--- What the task asks ---
Find how many lines hold the word "with". Give only the number.

____________

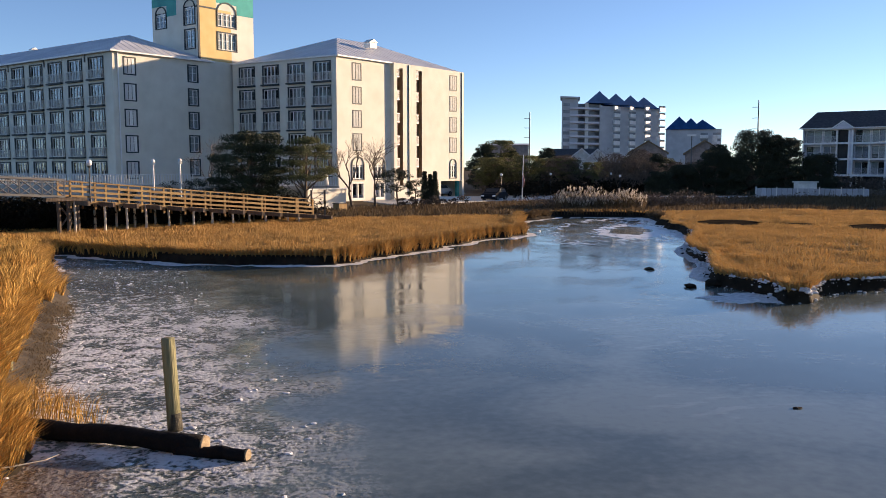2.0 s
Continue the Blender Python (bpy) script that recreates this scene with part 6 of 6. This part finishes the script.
# the belt of trees between the marsh and the far tower
proto = [leafy_tree("pine_tree", "olive green pine in the far tree belt", 34, 147, 0.5, 9.0, 7.5, 2.8, FAR_PINE, 101, 90, 240, 0.17),
         leafy_tree("cedar_tree", "dense dark cedar in the far tree belt", 66, 128, 0.5, 7.5, 7.0, 0.5, NEEDLE_DARK, 102, 110, 240, 0.17, 0, "tree", 0.45),
         bare_tree("bare_tree", "bare brown tree in the far tree belt", 50, 138, 0.5, 8.5, 0.7, 103, 5, 1.2),
         leafy_tree("oak_tree", "brown leafless oak thicket in the far tree belt", 56, 136, 0.5, 7.0, 7.5, 0.8, SHRUB, 104, 90, 150, 0.11)]
pick = random.Random(77)
for i in range(78):
    b = radians(pick.uniform(11.4, 31.5))
    d = pick.uniform(124, 172)
    if d < 132 and math.degrees(b) < 17:
        d += 22
    k = pick.choice((0, 0, 0, 0, 0, 1, 2, 3) if math.degrees(b) < 19.5 else (0, 1, 2, 2, 2, 3, 3, 3))
    if k == 0 and math.degrees(b) < 19.5:
        d = 121 + 0.45 * (d - 124)
    s = pick.uniform(0.62, 1.0) * (d / 150)
    if k == 0:
        s *= 0.84
    if math.degrees(b) > 20:
        s *= 0.86
    elif math.degrees(b) > 17.4:
        s *= 0.70
    copy_thing(proto[k], pose(d * math.sin(b), d * math.cos(b), 0.5, 0, 0, pick.uniform(0, 360)) @ Matrix.Diagonal((s * pick.uniform(0.9, 1.2), s, s * pick.uniform(0.85, 1.1), 1)))
for x, y, h, w in ((61.7, 109.3, 9.0, 8.0), (65.2, 107.0, 8.0, 6.4), (63.4, 108.3, 8.4, 5.0), (57.6, 112.0, 6.2, 6.5), (68.6, 104.8, 5.6, 6.4), (53.6, 113.8, 4.2, 6.0), (49.5, 113.0, 3.2, 5.0)):
    leafy_tree("cedar_tree", "broad dark cedar beside the pool fence", x, y, 0.5, h, w, 0.2, NEEDLE_DARK, int(x * 10), 170, 240, 0.16, 0, "tree", 0.5)


def thicket(pts, count, h, spread, material, leaf, label, per=22):
    """A row of brush too dense to tell one bush from the next."""
    cs = []
    for _ in range(count):
        t = rng.uniform(0, len(pts) - 1.001)
        i = int(t)
        f = t - i
        x = pts[i][0] * (1 - f) + pts[i + 1][0] * f + rng.normal() * spread
        y = pts[i][1] * (1 - f) + pts[i + 1][1] * f + rng.normal() * spread
        top = h * (0.65 + 0.5 * noise.noise(Vector((x * 0.22, y * 0.22, 1))) + 0.25 * noise.noise(Vector((x * 0.9, y * 0.9, 6))))
        cs.append((x, y, 0.4 + max(0.2, top) * rng.uniform(0.05, 1) ** 0.7))
    v, f = leaves(cs, 0.5, per, leaf, rng, 0.9)
    return tagged(new("thicket", raw("thicket", v, f, material)), label, "shrubs", "", "stuff")


# this brush carries the shade below the trees in its colour
thicket([(26, 104), (33, 118), (44, 122), (54, 121), (60, 117)], 900, 3.0, 2.0, BRUSH_SHADE, 0.2, "undergrowth coloured dark as the shade below the far trees")
thicket([(30, 128), (44, 128), (58, 124), (66, 118)], 900, 3.6, 4.0, SHRUB, 0.22, "brown leafless undergrowth below the far trees")
# again shade as colour, here behind and under the boardwalk
thicket([(-34, 54.5), (-22, 55.5), (-15.5, 56), (-7, 62), (-1, 67)], 3400, 2.3, 0.9, BRUSH_SHADE, 0.13, "brush coloured dark as the shade behind the boardwalk")
thicket([(24, 82), (30, 80), (38, 80), (45, 84)], 500, 1.7, 1.2, SHRUB, 0.12, "brown brush along the back of the marsh")
thicket([(70, 127), (80, 122), (95, 110), (112, 92), (122, 80), (126, 76)], 2000, 3.2, 1.4, SHRUB, 0.18, "dark brown brush in front of the piled house")
thicket([(66, 100), (80, 104), (96, 90), (110, 76)], 700, 1.0, 3.0, SHRUB, 0.15, "low brown brush on the back marsh")
thicket([(82, 60), (86, 50), (80, 42), (72, 33), (68, 26), (66, 18), (63, 12)], 1100, 1.5, 1.6, SHRUB, 0.13, "low brown brush along the far bank")
thicket([(88, 52), (92, 40), (88, 32), (80, 24)], 500, 2.4, 2.5, SHRUB, 0.16, "brown brush behind the far bank")
thicket([(66.5, 7.6), (67.6, 5.6), (69.3, 3.0)], 420, 3.0, 0.5, NEEDLE_DARK, 0.12, "dark hedge before the timber condominium")
for i, (x, y, h, w) in enumerate(((124.5, 84.0, 5.2, 7.5), (133, 68, 4.8, 7.0), (138, 62, 4.6, 6.5), (112, 34, 7.5, 9.0), (118, 42, 7.0, 9.0), (124, 52, 6.5, 8.0), (104, 28, 5.5, 7.0), (72.0, -3.0, 3.0, 3.2))):
    leafy_tree("oak_tree", "brown leafless oak on the far shore", x, y, 0.5, h, w, 0.6, SHRUB, 200 + i, 90, 150, 0.13)
bare_tree("bare_tree", "bare tree in front of the timber condominium", 73.0, -4.6, 0.9, 7.0, 0.8, 31, 5)
bare_tree("bare_tree", "bare tree in front of the timber condominium", 76.0, -9.0, 0.9, 6.0, 0.8, 33, 5)

# a pine whose boughs reach into the view beside the reeds
random.seed(9)
r9 = np.random.default_rng(9)
near_pine = thing("pine_tree", 0, 0, 0, "young pine with long green needle tufts among the reeds", "tree")
g, sets = Geo(), []
limb(g, (-7.0, 10.2, 0.9), (-6.7, 10.4, 6.6), 0.10, 0.03, 6, 0.05)


def needles(p, d, count, length):
    """One tuft: needles springing forward and outward from the end of a twig."""
    w = r9.normal(size=(count, 3)) * 0.75 + np.array(d)
    w /= np.linalg.norm(w, axis=1)[:, None]
    q = r9.normal(size=(count, 3))
    q -= w * (w * q).sum(1)[:, None]
    q *= 0.005 / np.linalg.norm(q, axis=1)[:, None]
    base = np.array(p) + r9.normal(size=(count, 3)) * 0.012
    tip = base + w * (length * r9.uniform(0.6, 1.15, count))[:, None]
    return np.stack([base - q, base + q, tip], 1).reshape(-1, 3), np.arange(count * 3).reshape(-1, 3)


# each bough: where it leaves the stem, where it ends, its twigs, how far they spread sideways and up
BOUGHS = [((-6.8, 10.3, 4.75), (-4.95, 10.68, 5.22), 60, 0.17), ((-6.8, 10.3, 4.6), (-5.08, 10.62, 4.98), 44, 0.12), ((-6.8, 10.3, 4.4), (-5.22, 10.54, 4.82), 26, 0.08),
          ((-6.8, 10.3, 4.9), (-5.14, 10.6, 5.33), 26, 0.09), ((-6.9, 10.2, 3.9), (-4.62, 10.85, 4.05), 64, 0.055), ((-6.9, 10.2, 3.8), (-4.95, 10.7, 3.98), 40, 0.06),
          ((-6.9, 10.2, 3.6), (-4.85, 10.72, 3.80), 40, 0.08), ((-6.9, 10.2, 3.5), (-4.4, 10.93, 3.86), 30, 0.09), ((-6.9, 10.2, 3.4), (-4.12, 11.05, 3.72), 34, 0.10),
          ((-6.9, 10.2, 2.0), (-5.1, 10.2, 2.25), 24, 0.10)]
for a, b, twigs, spread in BOUGHS:
    pts = limb(g, a, b, 0.03, 0.008, 5, 0.08)
    for _ in range(int(twigs * 1.6)):
        t = 0.45 + 0.55 * random.random() ** 0.7
        i = min(4, int(t * 5))
        p = pts[i].lerp(pts[i + 1], t * 5 - i)
        d = (pts[i + 1] - pts[i]).normalized() * 0.6 + Vector((random.gauss(0, 0.5), random.gauss(0, 0.5), random.gauss(0.15, 0.4)))
        q = p + Vector((random.gauss(0, spread * 1.4), random.gauss(0, spread * 1.4), random.gauss(0, spread)))
        g.tube([p, q], [0.006, 0.004], 3)
        for k in range(5):
            sets.append(needles(p.lerp(q, 0.25 + 0.2 * k), d, 48, 0.075))
part("trunk", g, BARK, near_pine)
v, f = join(*sets)
# the tufts' sunlit tone comes partly from this lighter colour
part("needles", raw("needles", v, f, NEEDLE_SUNLIT), None, near_pine, "long green needle tufts")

____________

--- Exercise answer ---
2